As Bills receiver Stevie Johnson approaches the final 60 minutes of his rookie contract, the question of whether he’ll remain with the team soon will become an even hotter topic in one of the league’s coldest climates.
Joe Buscaglia of WGR radio in Buffalo reports that Johnson asked for a contract worth $7.5 million per year during negotiations with the team. Per Buscaglia, the Bills have made no offers during the past month.
In September, Buscaglia reported that the two sides were more than $2 million apart annually.
If the Bills and Johnson can’t work out a contract by late February, the Bills will have to decide whether to use the franchise tag to limit his mobility. But since that would entail giving Johnson a one-year, guaranteed salary of roughly $9.5 million, the Bills likely are reluctant to make that kind of a commitment, given their apparent reluctance to pay him $7.5 million per year on a long-term deal.

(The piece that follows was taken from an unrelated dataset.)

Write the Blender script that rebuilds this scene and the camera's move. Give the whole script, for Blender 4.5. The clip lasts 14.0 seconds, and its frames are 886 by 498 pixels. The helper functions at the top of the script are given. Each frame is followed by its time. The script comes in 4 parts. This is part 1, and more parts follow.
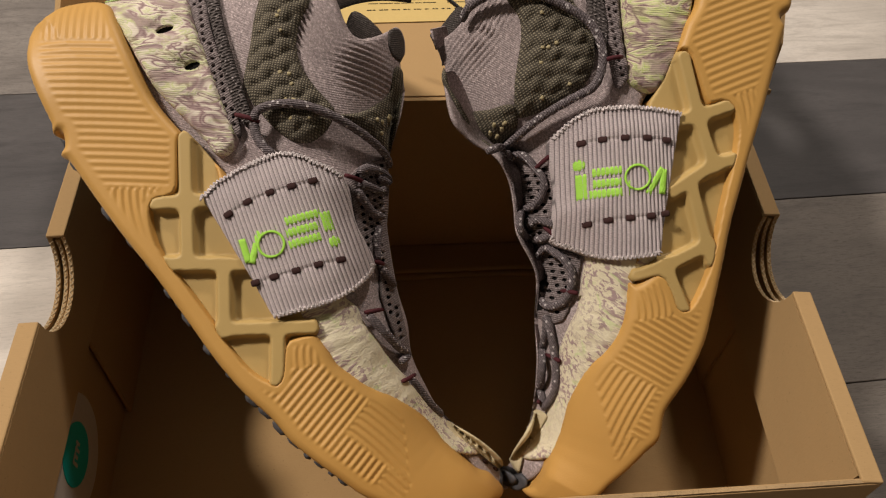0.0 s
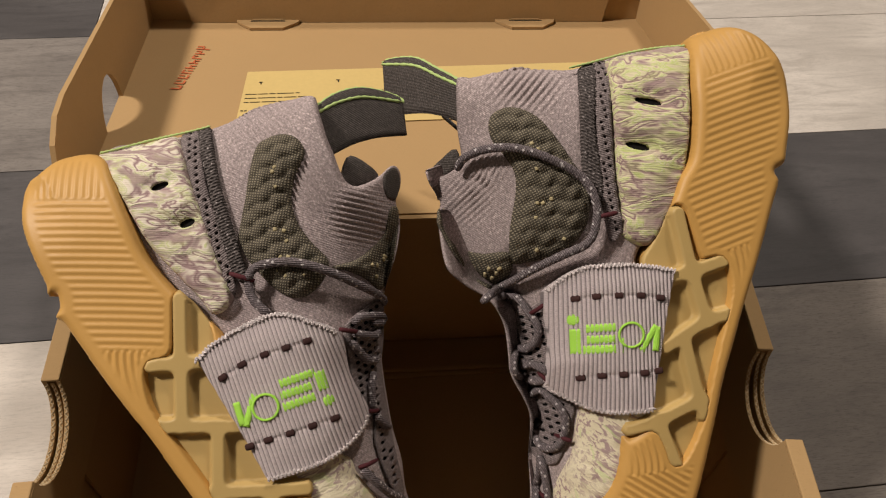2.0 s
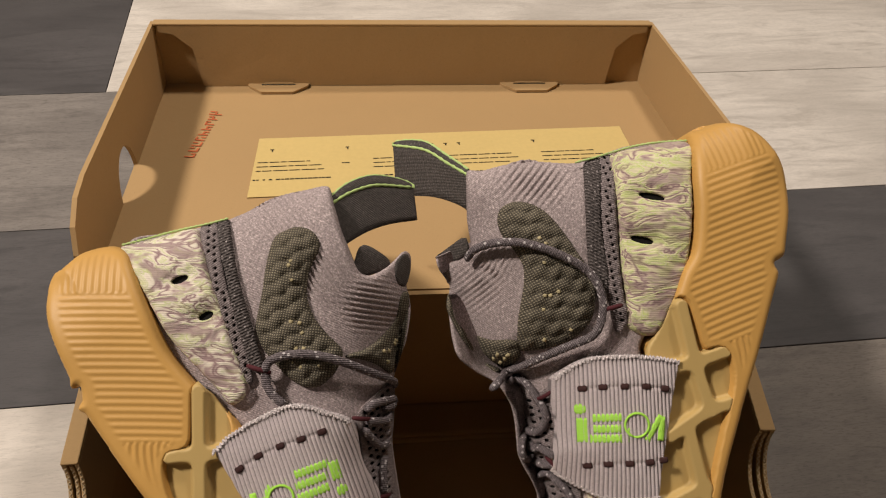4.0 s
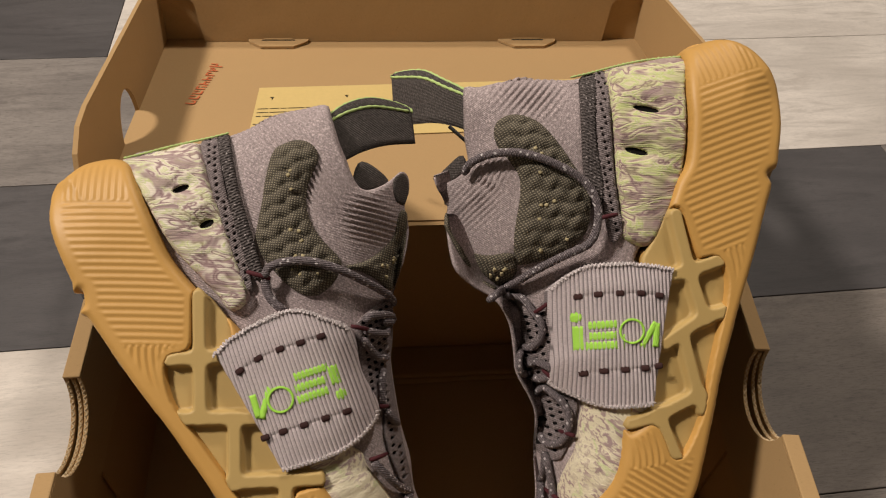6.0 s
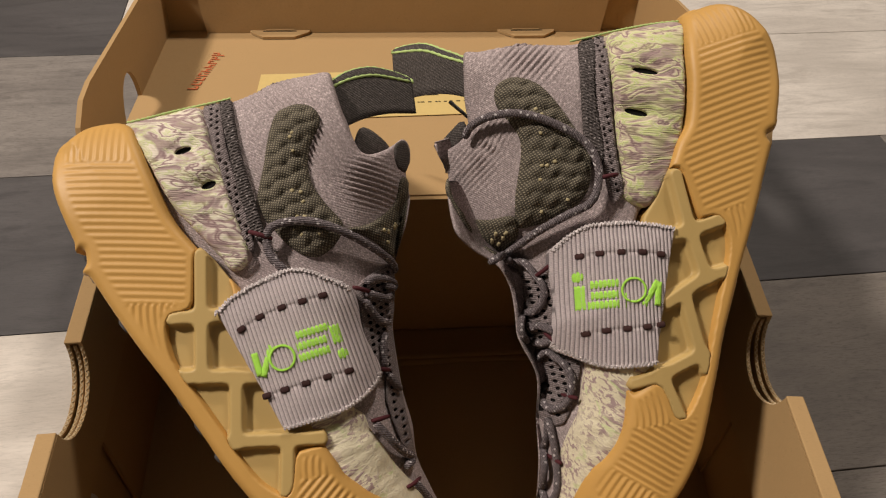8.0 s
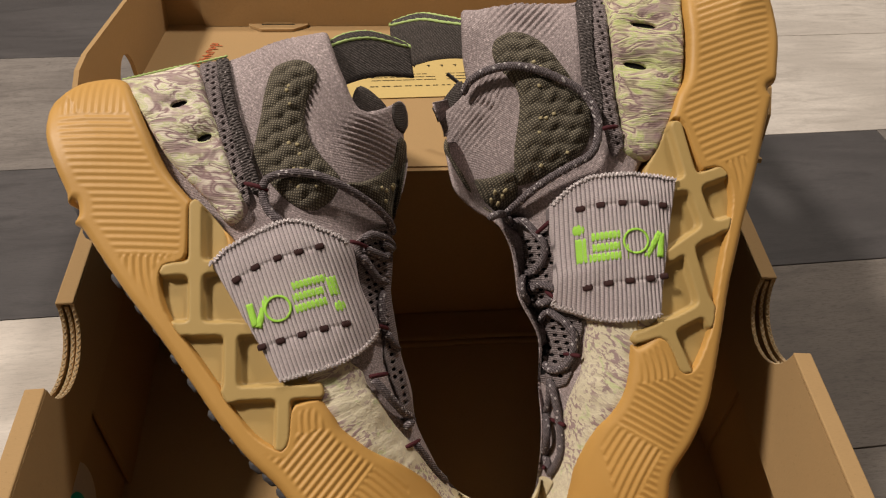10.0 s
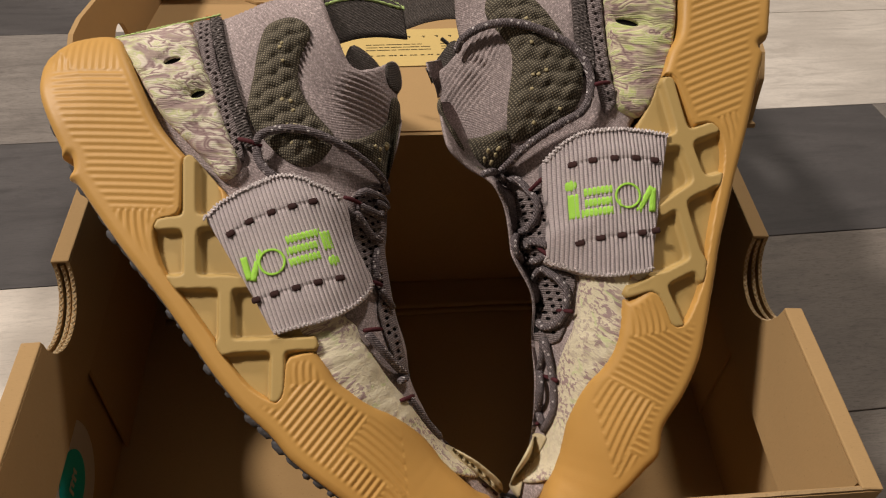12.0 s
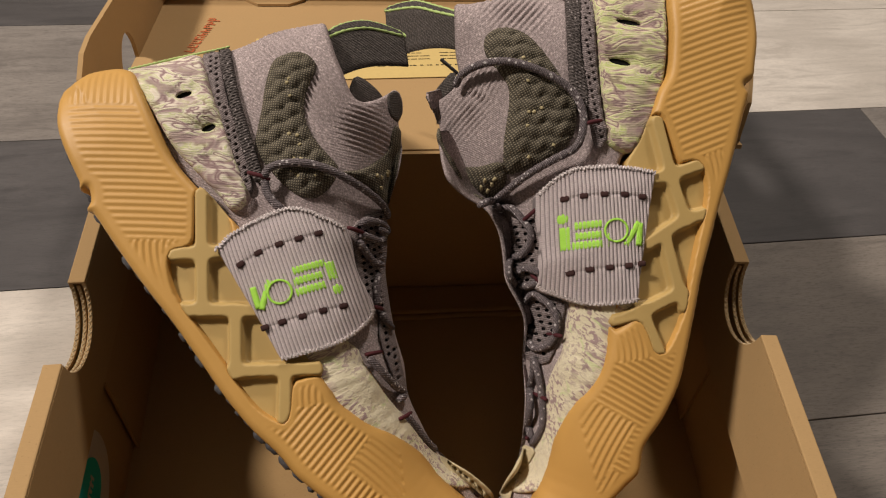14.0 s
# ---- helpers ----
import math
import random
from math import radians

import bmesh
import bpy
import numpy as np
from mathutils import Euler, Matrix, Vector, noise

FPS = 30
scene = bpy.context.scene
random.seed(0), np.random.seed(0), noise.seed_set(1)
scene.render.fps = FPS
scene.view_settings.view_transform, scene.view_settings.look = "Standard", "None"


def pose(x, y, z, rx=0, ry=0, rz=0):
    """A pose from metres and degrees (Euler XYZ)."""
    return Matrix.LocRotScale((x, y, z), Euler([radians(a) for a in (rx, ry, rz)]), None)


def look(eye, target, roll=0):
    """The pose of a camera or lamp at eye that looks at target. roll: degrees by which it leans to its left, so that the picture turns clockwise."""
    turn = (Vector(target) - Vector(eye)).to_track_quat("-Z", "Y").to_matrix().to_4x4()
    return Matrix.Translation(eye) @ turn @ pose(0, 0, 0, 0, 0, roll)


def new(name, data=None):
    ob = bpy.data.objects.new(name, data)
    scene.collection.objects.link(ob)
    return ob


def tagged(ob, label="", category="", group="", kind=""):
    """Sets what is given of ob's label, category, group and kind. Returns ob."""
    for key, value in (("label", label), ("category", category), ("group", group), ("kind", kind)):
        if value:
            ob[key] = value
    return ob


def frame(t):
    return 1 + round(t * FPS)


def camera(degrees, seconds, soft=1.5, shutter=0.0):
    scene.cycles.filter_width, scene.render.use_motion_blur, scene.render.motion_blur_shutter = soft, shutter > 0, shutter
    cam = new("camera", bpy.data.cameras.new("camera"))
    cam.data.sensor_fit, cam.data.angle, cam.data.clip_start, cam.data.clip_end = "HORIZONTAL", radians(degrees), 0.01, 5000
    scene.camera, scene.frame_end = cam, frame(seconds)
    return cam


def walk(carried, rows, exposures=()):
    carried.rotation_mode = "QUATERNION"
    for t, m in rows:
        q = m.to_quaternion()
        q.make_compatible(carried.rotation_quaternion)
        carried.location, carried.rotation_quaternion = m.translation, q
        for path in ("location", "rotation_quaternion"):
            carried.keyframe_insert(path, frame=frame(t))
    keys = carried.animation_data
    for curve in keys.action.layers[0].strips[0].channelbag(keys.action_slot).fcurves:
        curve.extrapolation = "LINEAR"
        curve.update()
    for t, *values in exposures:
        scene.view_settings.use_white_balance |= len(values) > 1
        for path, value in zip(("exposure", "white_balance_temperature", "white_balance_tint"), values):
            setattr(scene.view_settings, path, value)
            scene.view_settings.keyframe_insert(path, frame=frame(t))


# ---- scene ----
cam = camera(62.5, 14.0, soft=1.2)
PATH = [
    (0, (-0.0240, -0.2438, 0.4255), (0.0615, 0.3975, -0.3370), 3.89),
    (0.5, (-0.0230, -0.2319, 0.4377), (0.0645, 0.3984, -0.3337), 4.34),
    (1, (-0.0210, -0.2181, 0.4487), (0.0695, 0.4129, -0.3218), 4.66),
    (1.5, (-0.0190, -0.2042, 0.4597), (0.0645, 0.4337, -0.3058), 3.98),
    (2, (-0.0200, -0.1871, 0.4745), (0.0680, 0.4492, -0.2919), 4.33),
    (2.5, (-0.0220, -0.1720, 0.4894), (0.0650, 0.4660, -0.2757), 4.31),
    (2.7, (-0.0190, -0.1715, 0.4954), (0.0655, 0.4777, -0.2605), 4.06),
    (3.85, (-0.0240, -0.1675, 0.5053), (0.0635, 0.4905, -0.2427), 4.20),
    (5, (-0.0290, -0.1870, 0.4895), (0.0615, 0.4715, -0.2576), 4.40),
    (5.5, (-0.0260, -0.1966, 0.4822), (0.0620, 0.4642, -0.2632), 4.07),
    (6, (-0.0250, -0.2059, 0.4779), (0.0625, 0.4567, -0.2660), 4.06),
    (6.5, (-0.0260, -0.2124, 0.4713), (0.0615, 0.4518, -0.2711), 4.06),
    (7, (-0.0270, -0.2169, 0.4647), (0.0625, 0.4501, -0.2750), 4.07),
    (7.5, (-0.0260, -0.2221, 0.4620), (0.0600, 0.4511, -0.2724), 3.63),
    (10, (-0.0270, -0.2517, 0.4271), (0.0635, 0.4636, -0.2658), 3.18),
    (10.5, (-0.0290, -0.2563, 0.4194), (0.0605, 0.4591, -0.2735), 3.08),
    (11, (-0.0290, -0.2573, 0.4195), (0.0580, 0.4553, -0.2767), 2.86),
    (11.5, (-0.0270, -0.2625, 0.4169), (0.0625, 0.4511, -0.2779), 2.88),
    (12, (-0.0250, -0.2656, 0.4161), (0.0665, 0.4417, -0.2849), 3.11),
    (12.5, (-0.0240, -0.2664, 0.4182), (0.0660, 0.4296, -0.2941), 3.32),
    (13, (-0.0260, -0.2684, 0.4323), (0.0725, 0.4228, -0.2835), 4.09),
    (13.5, (-0.0260, -0.2635, 0.4440), (0.0705, 0.4189, -0.2805), 4.19),
    (14, (-0.0280, -0.2569, 0.4526), (0.0705, 0.4166, -0.2801), 4.53),
]
walk(cam, [(t, look(eye, target, roll)) for t, eye, target, roll in PATH])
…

Agent C.J. Laboy commented on the situation with Sal Capaccio of WGR. “We were approached to do a deal prior to the season starting,” Laboy said. “When it became clear that the two sides were too far apart, we agreed that it would be best to shelve negotiations and allow Stevie to focus on the season. Stevie never wanted his contract status to be a distraction to him or his teammates. At that time, the Bills turned their focus on getting [Ryan Fitzpatrick's] contract done, which they ultimately did. A week or so after Ryan’s deal was done, the Bills wanted to re-open negotiations, but when it quickly became apparent that we wouldn’t be able to get a deal done, Stevie decided that it was best to wait until the end of the year before talking about his contract again.”
And Laboy seemed to confirm the range of Johnson’s expectations. “Stevie was more than willing to do a discounted deal with the Bills because of his loyalty to the organization for giving him his chance in the NFL, his loyalty to his teammates, and his love for the city of Buffalo,” Laboy said. “Any reports of Stevie asking for 10, 9, or even 8 million dollars a year are completely false and misleading.”
Ultimately, Johnson may have to test the market in order to determine whether someone else will offer more than what the Bills have offered, and whether Johnson is willing to leave Buffalo.
Through 15 games, Johnson has 964 yard receiving, 109 yards short of his career high in 2010. He also has 72 catches and six touchdowns; last year, he caught 82 passes and 10 touchdowns.
But untimely drops continue to plague Johnson. Last year, he had a game-winning score in his hands against the Steelers, but somehow dropped it. Earlier this season against the Jets, he dropped another pass that could have delivered a win over the Jets.
Still, Johnson possesses the kind of name recognition that could prompt a receiver-needy team to overpay for his services on the first day of free agency, in order to generate offseason excitement and headlines — and to sell tickets and jerseys.